Между прочим, не только в России, но нередко и за границей, как вот в маленьком румынском городке Хумулешть Казаков, по его словам, «испытывал необъяснимое желание остаться» на денек другой в обычном крестьянском доме, который «не был ни дворцом, ни поместьем, в простом дворе с плетеной изгородью, с сараем, с колодцем», – и прибавлял: «Мне не присуще чувство предпочтения какой-то определенной страны или какого-то народа. На меня производят равное впечатление все страны, в которых я бывал и чье небо хотя бы на несколько дней оказывало мне гостеприимство».
Но с особой пронзительностью мысль о людской солидарности звучит в главе «Северного дневника» «Какие же мы посторонние?» (1966).
Случайная встреча, всего на какой-то час, в заметенной снегом деревеньке с неизвестной женщиной, странно назойливой в своем гостеприимстве, имела трагическую подоплеку. И заведомая обида этой женщины на то, что ее неправильно поймут, и ее неловкая повелительность объяснились у нее в избе, за праздничным ужином – Восьмого марта, – когда хозяйка открылась гостям в своем несчастье. Зная, что тяжело больна, что у нее опухоль в мозгу, говорила она тем, кто сидел за столом: «Да я о себе не думаю, я вот о других думаю, как они тут будут без меня? Как на свете-то станет без меня, а? Ведь горе же будет, а?.. не тот без меня будет белый свет…» И, прощаясь, напутствовала гостей: «Ну, счастливо! А вы говорили – посторонние! Какие же мы друг другу посторонние? Все люди… Так и помните – все люди на земле…»

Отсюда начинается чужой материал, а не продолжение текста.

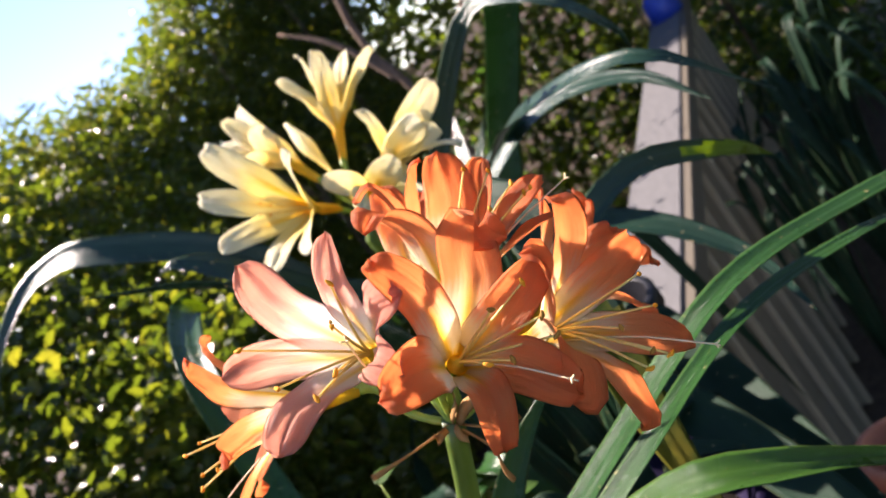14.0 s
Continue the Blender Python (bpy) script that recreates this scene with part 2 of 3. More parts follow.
def paver_material():
    k = Mat("clay_paver")
    rnd = k.n("ObjectInfo").outputs["Random"]
    isl = k.n("NewGeometry").outputs["Random Per Island"]
    n1 = k.noise(k.obj(), 30.0, 5.0, 0.65)
    n2 = k.noise(k.obj(), 260.0, 3.0, 0.6)
    tone = k.ramp(k.math("FRACT", k.math("ADD", rnd, isl)), [(0.0, (0.060, 0.047, 0.035)), (0.5, (0.075, 0.059, 0.045)), (1.0, (0.094, 0.074, 0.056))])
    col = k.mix(k.ramp(n1, [(0.35, (0, 0, 0)), (0.75, (0.5, 0.5, 0.5))]), tone, (0.085, 0.066, 0.052))
    return k.finish(col, 0.85, k.bump(k.math("ADD", n1, n2), 0.5, 0.002))


def hedge_material(name, stops, through_col, through):
    k = Mat(name)
    isl = k.n("NewGeometry").outputs["Random Per Island"]
    col = k.ramp(isl, stops)
    vein = k.noise(k.obj(), 160.0, 3.0)
    col = k.mix(k.math("MULTIPLY", vein, 0.35), col, (0.02, 0.05, 0.01))
    thr = k.mix(1.0, k.ramp(isl, [(p, tuple(min(0.34, 2.8 * x) for x in c)) for p, c in stops]), through_col, "MULTIPLY")
    return k.finish(col, 0.30, k.bump(vein, 0.3, 0.002), thr, through, coat=0.05, spec=0.30)


PAVER = paver_material()
HEDGE = hedge_material("hedge_leaf", [(0.0, (0.032, 0.052, 0.013)), (0.5, (0.056, 0.078, 0.017)), (0.88, (0.086, 0.100, 0.020)), (1.0, (0.16, 0.130, 0.028))], (1.0, 0.97, 0.25), 0.45)
SHADE_LEAF = hedge_material("shade_leaf", [(0.0, (0.020, 0.050, 0.016)), (1.0, (0.055, 0.105, 0.030))], (0.8, 0.9, 0.3), 0.25)
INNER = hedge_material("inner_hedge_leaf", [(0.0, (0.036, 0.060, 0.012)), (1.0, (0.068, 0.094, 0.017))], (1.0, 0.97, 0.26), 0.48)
WEED = leaf_material("weed_leaf", (0.019, 0.056, 0.008), (0.048, 0.106, 0.015), (0.20, 0.34, 0.03), 0.24, 0.60, None, 0.12)


# ---- mesh helpers ----
def thing(name, at, label, category, group="", kind=""):
    ob = new(name)
    ob.location = at
    ob.empty_display_size = 0.02
    return tagged(ob, label, category, group, kind)


def part(name, mesh, material, parent=None, label=""):
    """Links a mesh given in world coordinates as one object under a thing or a part."""
    if isinstance(mesh, bmesh.types.BMesh):
        data = bpy.data.meshes.new(name)
        mesh.to_mesh(data)
        mesh.free()
        mesh = data
    if material and not mesh.materials:
        mesh.materials.append(material)
    ob = new(name, mesh)
    if parent is not None:
        ob.parent = parent
        if parent.type == "EMPTY":
            ob.matrix_parent_inverse = Matrix.Translation(-parent.location)
    if label:
        ob["label"] = label
    return ob


def raw_mesh(name, verts, faces, smooth=True, uvs=None):
    me = bpy.data.meshes.new(name)
    me.from_pydata([tuple(v) for v in verts], [], faces)
    if uvs is not None:
        layer = me.uv_layers.new(name="UVMap")
        for poly in me.polygons:
            for li in poly.loop_indices:
                layer.data[li].uv = uvs[me.loops[li].vertex_index]
    if smooth:
        me.polygons.foreach_set("use_smooth", [True] * len(me.polygons))
    me.update()
    return me


def spline(ctrl, n):
    """Points at even steps of arc length along a Catmull-Rom curve."""
    c = [Vector(p) for p in ctrl]
    c = [2 * c[0] - c[1]] + c + [2 * c[-1] - c[-2]]
    dense = []
    for i in range(1, len(c) - 2):
        p0, p1, p2, p3 = c[i - 1:i + 3]
        for j in range(24):
            t = j / 24
            dense.append(0.5 * (2 * p1 + (p2 - p0) * t + (2 * p0 - 5 * p1 + 4 * p2 - p3) * t * t + (3 * p1 - p0 - 3 * p2 + p3) * t ** 3))
    dense.append(c[-2].copy())
    s = [0.0]
    for a, b in zip(dense, dense[1:]):
        s.append(s[-1] + (b - a).length)
    out, k = [], 0
    for i in range(n):
        d = s[-1] * i / (n - 1)
        while k < len(s) - 2 and s[k + 1] < d:
            k += 1
        f = (d - s[k]) / max(1e-9, s[k + 1] - s[k])
        out.append(dense[k].lerp(dense[k + 1], min(1.0, max(0.0, f))))
    return out


def ss(a, b, x):
    x = min(1.0, max(0.0, (x - a) / (b - a)))
    return x * x * (3 - 2 * x)


def blade(name, pts, half, across, thick, lift, nu=8):
    """A closed thin blade along pts: half(v) half widths, across(i) width directions, lift(u, v, w) rise towards the inner side."""
    n = len(pts)
    verts, uvs = [], []
    rows = []
    for i, p in enumerate(pts):
        v = i / (n - 1)
        t = (pts[min(i + 1, n - 1)] - pts[max(i - 1, 0)]).normalized()
        wdir = across(i)
        wdir = (wdir - t * wdir.dot(t)).normalized()
        nrm = wdir.cross(t).normalized()
        w = max(half(v), 1e-5)
        top, bot = [], []
        for j in range(nu + 1):
            u = 2 * j / nu - 1
            q = p + wdir * (u * w) + nrm * lift(u, v, w)
            top.append(len(verts))
            verts.append(q)
            uvs.append(((u + 1) / 2, v))
        for j in range(nu + 1):
            u = 2 * j / nu - 1
            if j in (0, nu):
                bot.append(top[j])
                continue
            bot.append(len(verts))
            verts.append(verts[top[j]] - nrm * thick * (1 - u ** 4) * min(1.0, w / 0.003))
            uvs.append(((u + 1) / 2, v))
        rows.append((top, bot))
    faces = []
    for (ta, ba), (tb, bb) in zip(rows, rows[1:]):
        for j in range(nu):
            faces.append((ta[j], ta[j + 1], tb[j + 1], tb[j]))
            faces.append(tuple(dict.fromkeys((ba[j + 1], ba[j], bb[j], bb[j + 1]))))
    for (tp, bt), flip in ((rows[0], 0), (rows[-1], 1)):
        for j in range(nu):
            f = tuple(dict.fromkeys((tp[j], bt[j], bt[j + 1], tp[j + 1])))
            if len(f) > 2:
                faces.append(f[::-1] if flip else f)
    return raw_mesh(name, verts, faces, True, uvs)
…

Жизнь поморов преподносила Казакову и такие непредсказуемые встречи – открывала ему новые и новые свои секреты, влекла к себе, обещала признать за своего. И чувство сродненности с этим краем крепло и крепло. «Бывают минуты, – писал он в „Северном дневнике“, – когда кажется, что живешь ты здесь веки вечные и впереди у тебя еще больше времени, и вовсе не нужно жадно пускаться в изучение, а, может быть, самое важное сейчас – просто посидеть и посмотреть».
Такое душевное состояние, такая потребность – просто посидеть и посмотреть – понятны. Медлительность Казакова, его неспешная задумчивая манера соответствовали ритму и ладу окружающей его жизни: неторопливо, надежно трудились здесь рыбаки, спокойно и несуетливо вели хозяйство женщины – сама природа диктовала им этот привычный ритм, и «всеобщая тишина», царившая в этом краю, никому не позволяла вести себя иначе.

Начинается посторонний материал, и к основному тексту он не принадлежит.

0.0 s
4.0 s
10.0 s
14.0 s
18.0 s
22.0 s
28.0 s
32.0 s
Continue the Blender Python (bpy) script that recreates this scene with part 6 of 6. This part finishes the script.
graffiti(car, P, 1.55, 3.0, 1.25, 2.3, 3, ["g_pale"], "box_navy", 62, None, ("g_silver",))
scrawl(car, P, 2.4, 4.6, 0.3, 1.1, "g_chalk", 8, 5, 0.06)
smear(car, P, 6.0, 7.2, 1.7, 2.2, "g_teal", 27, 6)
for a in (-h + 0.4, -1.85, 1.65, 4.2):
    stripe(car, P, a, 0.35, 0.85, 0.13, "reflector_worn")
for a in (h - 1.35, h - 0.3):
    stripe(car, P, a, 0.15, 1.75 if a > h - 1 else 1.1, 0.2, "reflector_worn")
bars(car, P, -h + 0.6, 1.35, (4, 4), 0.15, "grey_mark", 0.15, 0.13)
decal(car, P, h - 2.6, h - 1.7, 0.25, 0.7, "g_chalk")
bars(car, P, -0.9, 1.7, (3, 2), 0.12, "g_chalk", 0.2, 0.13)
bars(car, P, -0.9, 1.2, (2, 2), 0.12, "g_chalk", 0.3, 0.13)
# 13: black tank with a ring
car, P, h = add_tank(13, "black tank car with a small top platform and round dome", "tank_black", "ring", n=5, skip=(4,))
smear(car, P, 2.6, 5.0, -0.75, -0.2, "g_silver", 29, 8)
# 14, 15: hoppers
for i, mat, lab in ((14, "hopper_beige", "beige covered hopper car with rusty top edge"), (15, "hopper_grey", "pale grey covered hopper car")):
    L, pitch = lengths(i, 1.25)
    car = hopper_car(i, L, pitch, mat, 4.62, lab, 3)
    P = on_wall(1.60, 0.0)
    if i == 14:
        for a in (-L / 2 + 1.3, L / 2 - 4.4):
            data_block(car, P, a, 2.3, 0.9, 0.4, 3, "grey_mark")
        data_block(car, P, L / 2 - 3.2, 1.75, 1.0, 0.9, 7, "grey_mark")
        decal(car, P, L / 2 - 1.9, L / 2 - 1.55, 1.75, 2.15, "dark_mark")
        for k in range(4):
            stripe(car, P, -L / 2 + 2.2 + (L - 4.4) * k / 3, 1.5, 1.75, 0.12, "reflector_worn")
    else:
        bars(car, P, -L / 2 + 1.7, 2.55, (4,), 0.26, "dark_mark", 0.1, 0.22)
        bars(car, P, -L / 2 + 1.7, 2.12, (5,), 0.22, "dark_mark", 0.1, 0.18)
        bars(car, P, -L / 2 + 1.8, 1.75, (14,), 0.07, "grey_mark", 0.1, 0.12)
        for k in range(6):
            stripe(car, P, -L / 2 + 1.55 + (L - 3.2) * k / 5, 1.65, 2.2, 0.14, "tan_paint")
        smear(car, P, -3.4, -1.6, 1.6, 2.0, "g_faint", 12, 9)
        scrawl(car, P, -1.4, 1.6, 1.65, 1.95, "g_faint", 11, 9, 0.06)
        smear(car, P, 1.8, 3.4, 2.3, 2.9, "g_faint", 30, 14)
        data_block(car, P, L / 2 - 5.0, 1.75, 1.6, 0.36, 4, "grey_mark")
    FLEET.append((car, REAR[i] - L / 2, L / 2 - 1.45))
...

Северная тишина Казакова поражала. Белая ночь «без теней, без звуков» была порой мучительна. Бремя загадочной тишины словно останавливало бег времени и тяготило душу. Казалось, тишина природы способна поглотить человека, лишить его воли, – чтобы представить это, достаточно было хоть раз увидеть, как в «совершенной тишине» горело в ночном небе северное сияние, превращаясь «в тысячи лучей, распухающих и утончающихся, с невероятной скоростью передвигающихся по небу, образующих грозный нимб вокруг черного провала в зените». Северная тишина навевала космический ужас, но она же и успокаивала, когда в этой тишине можно было расслышать «деревянную музыку Севера»; когда становились понятными «тихие слова и тихие улыбки» окружающих, «слова и улыбки о здешнем: о сенокосе, о комарах, о реке, о рыбе, о коровах»; когда можно было почувствовать, сколь значимо и естественно «тихое, малозаметное, но постоянное» присутствие человека на этой заповедной земле.